* **WRITTEN REQUEST**
Output every line exactly as written. Leave out pictures.

** BEGIN **

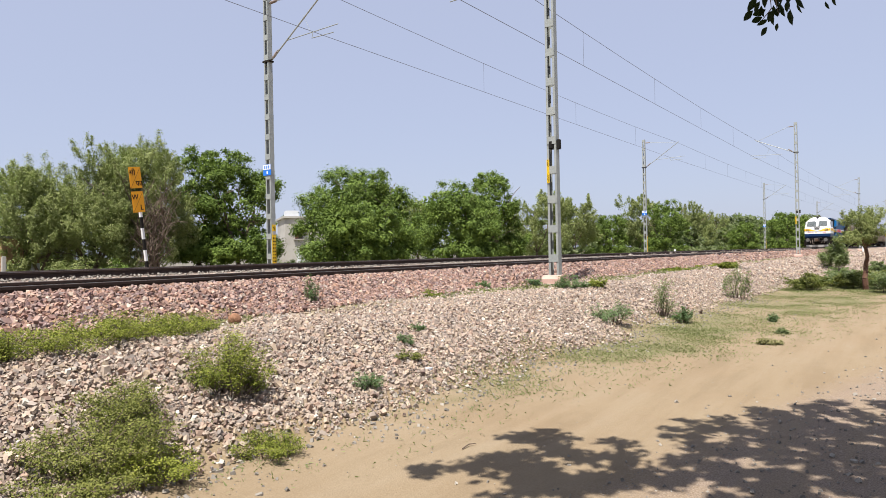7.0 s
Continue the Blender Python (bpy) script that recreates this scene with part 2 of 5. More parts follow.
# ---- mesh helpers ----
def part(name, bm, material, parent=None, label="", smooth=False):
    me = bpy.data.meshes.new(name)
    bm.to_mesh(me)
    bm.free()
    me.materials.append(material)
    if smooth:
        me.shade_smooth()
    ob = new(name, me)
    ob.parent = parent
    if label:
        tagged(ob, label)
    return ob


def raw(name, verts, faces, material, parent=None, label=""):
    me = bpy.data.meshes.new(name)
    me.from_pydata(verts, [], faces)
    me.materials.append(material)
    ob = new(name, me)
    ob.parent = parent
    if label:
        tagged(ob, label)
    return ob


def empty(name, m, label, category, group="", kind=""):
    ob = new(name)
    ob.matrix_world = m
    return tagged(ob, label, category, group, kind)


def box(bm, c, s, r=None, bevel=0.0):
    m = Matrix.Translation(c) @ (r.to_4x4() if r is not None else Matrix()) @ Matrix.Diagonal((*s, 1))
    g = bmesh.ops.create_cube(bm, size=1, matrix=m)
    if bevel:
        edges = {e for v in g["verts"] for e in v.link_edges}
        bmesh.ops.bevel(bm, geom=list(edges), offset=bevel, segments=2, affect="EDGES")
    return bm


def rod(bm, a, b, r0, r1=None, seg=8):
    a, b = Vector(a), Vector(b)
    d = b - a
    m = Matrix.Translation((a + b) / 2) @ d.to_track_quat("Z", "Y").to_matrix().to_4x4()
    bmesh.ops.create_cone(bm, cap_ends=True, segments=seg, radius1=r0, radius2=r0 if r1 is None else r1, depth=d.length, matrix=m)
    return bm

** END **

* **FINAL ANSWER**
7.0 s
Continue the Blender Python (bpy) script that recreates this scene with part 2 of 5. More parts follow.
# ---- mesh helpers ----
def part(name, bm, material, parent=None, label="", smooth=False):
    me = bpy.data.meshes.new(name)
    bm.to_mesh(me)
    bm.free()
    me.materials.append(material)
    if smooth:
        me.shade_smooth()
    ob = new(name, me)
    ob.parent = parent
    if label:
        tagged(ob, label)
    return ob


def raw(name, verts, faces, material, parent=None, label=""):
    me = bpy.data.meshes.new(name)
    me.from_pydata(verts, [], faces)
    me.materials.append(material)
    ob = new(name, me)
    ob.parent = parent
    if label:
        tagged(ob, label)
    return ob


def empty(name, m, label, category, group="", kind=""):
    ob = new(name)
    ob.matrix_world = m
    return tagged(ob, label, category, group, kind)


def box(bm, c, s, r=None, bevel=0.0):
    m = Matrix.Translation(c) @ (r.to_4x4() if r is not None else Matrix()) @ Matrix.Diagonal((*s, 1))
    g = bmesh.ops.create_cube(bm, size=1, matrix=m)
    if bevel:
        edges = {e for v in g["verts"] for e in v.link_edges}
        bmesh.ops.bevel(bm, geom=list(edges), offset=bevel, segments=2, affect="EDGES")
    return bm


def rod(bm, a, b, r0, r1=None, seg=8):
    a, b = Vector(a), Vector(b)
    d = b - a
    m = Matrix.Translation((a + b) / 2) @ d.to_track_quat("Z", "Y").to_matrix().to_4x4()
    bmesh.ops.create_cone(bm, cap_ends=True, segments=seg, radius1=r0, radius2=r0 if r1 is None else r1, depth=d.length, matrix=m)
    return bm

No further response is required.